** Dataset excerpt **
——

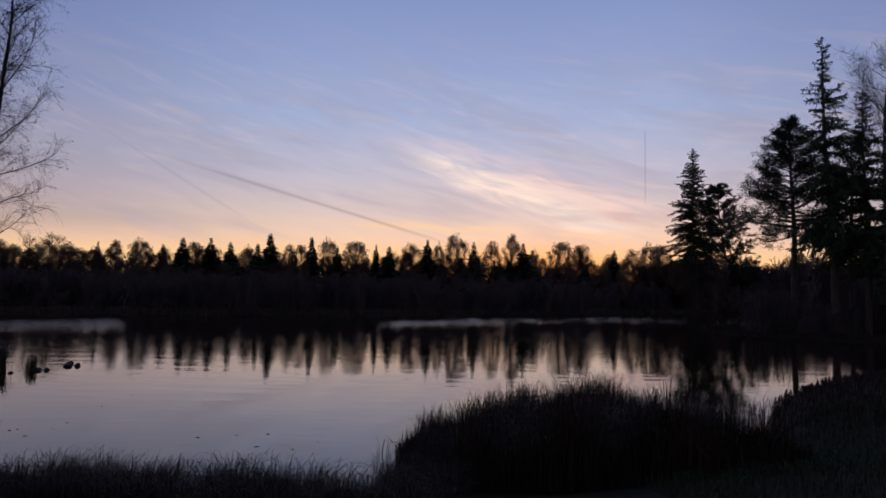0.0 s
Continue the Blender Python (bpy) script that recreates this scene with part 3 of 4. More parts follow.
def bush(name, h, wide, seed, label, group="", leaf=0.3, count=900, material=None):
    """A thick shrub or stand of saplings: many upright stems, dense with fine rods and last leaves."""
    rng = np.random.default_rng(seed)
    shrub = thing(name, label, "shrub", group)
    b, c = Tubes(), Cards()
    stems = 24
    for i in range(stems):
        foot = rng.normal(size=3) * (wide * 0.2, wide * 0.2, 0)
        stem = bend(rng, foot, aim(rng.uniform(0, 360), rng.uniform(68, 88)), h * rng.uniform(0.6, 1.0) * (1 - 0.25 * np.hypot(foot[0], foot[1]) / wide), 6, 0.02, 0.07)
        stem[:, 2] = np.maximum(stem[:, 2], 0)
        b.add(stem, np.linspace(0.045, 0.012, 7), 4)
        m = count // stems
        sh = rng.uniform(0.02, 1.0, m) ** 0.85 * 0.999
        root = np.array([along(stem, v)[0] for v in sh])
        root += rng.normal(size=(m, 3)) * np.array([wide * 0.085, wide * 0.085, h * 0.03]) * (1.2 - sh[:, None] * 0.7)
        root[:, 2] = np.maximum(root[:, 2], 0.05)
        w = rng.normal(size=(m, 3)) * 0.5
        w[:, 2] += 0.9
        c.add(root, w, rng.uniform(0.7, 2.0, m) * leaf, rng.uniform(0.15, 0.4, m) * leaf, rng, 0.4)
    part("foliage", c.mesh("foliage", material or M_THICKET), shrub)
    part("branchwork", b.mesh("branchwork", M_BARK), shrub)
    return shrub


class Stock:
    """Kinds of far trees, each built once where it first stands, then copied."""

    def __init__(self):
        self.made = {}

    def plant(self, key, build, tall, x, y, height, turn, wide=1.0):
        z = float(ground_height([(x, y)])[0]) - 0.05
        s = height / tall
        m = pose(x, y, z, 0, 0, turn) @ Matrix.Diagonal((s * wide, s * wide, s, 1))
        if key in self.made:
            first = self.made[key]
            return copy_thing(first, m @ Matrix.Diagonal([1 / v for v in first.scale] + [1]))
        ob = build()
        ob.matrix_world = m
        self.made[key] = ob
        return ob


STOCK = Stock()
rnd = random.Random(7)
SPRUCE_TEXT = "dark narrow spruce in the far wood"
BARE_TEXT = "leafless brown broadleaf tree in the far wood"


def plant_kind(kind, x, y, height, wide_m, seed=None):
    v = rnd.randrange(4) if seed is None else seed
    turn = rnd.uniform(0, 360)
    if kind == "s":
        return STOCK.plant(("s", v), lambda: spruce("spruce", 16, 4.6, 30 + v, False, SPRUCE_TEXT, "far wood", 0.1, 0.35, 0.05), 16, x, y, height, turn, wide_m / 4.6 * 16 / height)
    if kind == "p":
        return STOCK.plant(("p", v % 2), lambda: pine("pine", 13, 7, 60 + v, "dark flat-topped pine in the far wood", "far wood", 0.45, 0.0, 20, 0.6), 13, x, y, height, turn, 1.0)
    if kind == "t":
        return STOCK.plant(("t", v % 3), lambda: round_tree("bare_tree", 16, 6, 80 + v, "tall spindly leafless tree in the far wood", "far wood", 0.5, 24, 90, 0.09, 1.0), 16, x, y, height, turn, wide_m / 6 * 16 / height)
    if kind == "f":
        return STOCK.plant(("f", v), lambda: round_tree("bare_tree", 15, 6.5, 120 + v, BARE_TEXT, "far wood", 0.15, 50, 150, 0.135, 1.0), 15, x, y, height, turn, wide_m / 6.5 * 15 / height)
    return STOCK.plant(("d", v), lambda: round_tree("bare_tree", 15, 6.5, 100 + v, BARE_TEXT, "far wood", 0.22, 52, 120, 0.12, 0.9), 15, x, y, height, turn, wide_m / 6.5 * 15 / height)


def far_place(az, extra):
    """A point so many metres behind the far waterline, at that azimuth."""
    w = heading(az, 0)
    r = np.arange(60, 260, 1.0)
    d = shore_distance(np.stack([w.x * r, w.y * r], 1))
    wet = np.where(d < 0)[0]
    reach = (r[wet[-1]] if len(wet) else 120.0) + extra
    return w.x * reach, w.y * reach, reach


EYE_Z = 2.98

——

Quote the data above in full and without alteration; skip the pictures.

** The completed task **
0.0 s
Continue the Blender Python (bpy) script that recreates this scene with part 3 of 4. More parts follow.
def bush(name, h, wide, seed, label, group="", leaf=0.3, count=900, material=None):
    """A thick shrub or stand of saplings: many upright stems, dense with fine rods and last leaves."""
    rng = np.random.default_rng(seed)
    shrub = thing(name, label, "shrub", group)
    b, c = Tubes(), Cards()
    stems = 24
    for i in range(stems):
        foot = rng.normal(size=3) * (wide * 0.2, wide * 0.2, 0)
        stem = bend(rng, foot, aim(rng.uniform(0, 360), rng.uniform(68, 88)), h * rng.uniform(0.6, 1.0) * (1 - 0.25 * np.hypot(foot[0], foot[1]) / wide), 6, 0.02, 0.07)
        stem[:, 2] = np.maximum(stem[:, 2], 0)
        b.add(stem, np.linspace(0.045, 0.012, 7), 4)
        m = count // stems
        sh = rng.uniform(0.02, 1.0, m) ** 0.85 * 0.999
        root = np.array([along(stem, v)[0] for v in sh])
        root += rng.normal(size=(m, 3)) * np.array([wide * 0.085, wide * 0.085, h * 0.03]) * (1.2 - sh[:, None] * 0.7)
        root[:, 2] = np.maximum(root[:, 2], 0.05)
        w = rng.normal(size=(m, 3)) * 0.5
        w[:, 2] += 0.9
        c.add(root, w, rng.uniform(0.7, 2.0, m) * leaf, rng.uniform(0.15, 0.4, m) * leaf, rng, 0.4)
    part("foliage", c.mesh("foliage", material or M_THICKET), shrub)
    part("branchwork", b.mesh("branchwork", M_BARK), shrub)
    return shrub


class Stock:
    """Kinds of far trees, each built once where it first stands, then copied."""

    def __init__(self):
        self.made = {}

    def plant(self, key, build, tall, x, y, height, turn, wide=1.0):
        z = float(ground_height([(x, y)])[0]) - 0.05
        s = height / tall
        m = pose(x, y, z, 0, 0, turn) @ Matrix.Diagonal((s * wide, s * wide, s, 1))
        if key in self.made:
            first = self.made[key]
            return copy_thing(first, m @ Matrix.Diagonal([1 / v for v in first.scale] + [1]))
        ob = build()
        ob.matrix_world = m
        self.made[key] = ob
        return ob


STOCK = Stock()
rnd = random.Random(7)
SPRUCE_TEXT = "dark narrow spruce in the far wood"
BARE_TEXT = "leafless brown broadleaf tree in the far wood"


def plant_kind(kind, x, y, height, wide_m, seed=None):
    v = rnd.randrange(4) if seed is None else seed
    turn = rnd.uniform(0, 360)
    if kind == "s":
        return STOCK.plant(("s", v), lambda: spruce("spruce", 16, 4.6, 30 + v, False, SPRUCE_TEXT, "far wood", 0.1, 0.35, 0.05), 16, x, y, height, turn, wide_m / 4.6 * 16 / height)
    if kind == "p":
        return STOCK.plant(("p", v % 2), lambda: pine("pine", 13, 7, 60 + v, "dark flat-topped pine in the far wood", "far wood", 0.45, 0.0, 20, 0.6), 13, x, y, height, turn, 1.0)
    if kind == "t":
        return STOCK.plant(("t", v % 3), lambda: round_tree("bare_tree", 16, 6, 80 + v, "tall spindly leafless tree in the far wood", "far wood", 0.5, 24, 90, 0.09, 1.0), 16, x, y, height, turn, wide_m / 6 * 16 / height)
    if kind == "f":
        return STOCK.plant(("f", v), lambda: round_tree("bare_tree", 15, 6.5, 120 + v, BARE_TEXT, "far wood", 0.15, 50, 150, 0.135, 1.0), 15, x, y, height, turn, wide_m / 6.5 * 15 / height)
    return STOCK.plant(("d", v), lambda: round_tree("bare_tree", 15, 6.5, 100 + v, BARE_TEXT, "far wood", 0.22, 52, 120, 0.12, 0.9), 15, x, y, height, turn, wide_m / 6.5 * 15 / height)


def far_place(az, extra):
    """A point so many metres behind the far waterline, at that azimuth."""
    w = heading(az, 0)
    r = np.arange(60, 260, 1.0)
    d = shore_distance(np.stack([w.x * r, w.y * r], 1))
    wet = np.where(d < 0)[0]
    reach = (r[wet[-1]] if len(wet) else 120.0) + extra
    return w.x * reach, w.y * reach, reach


EYE_Z = 2.98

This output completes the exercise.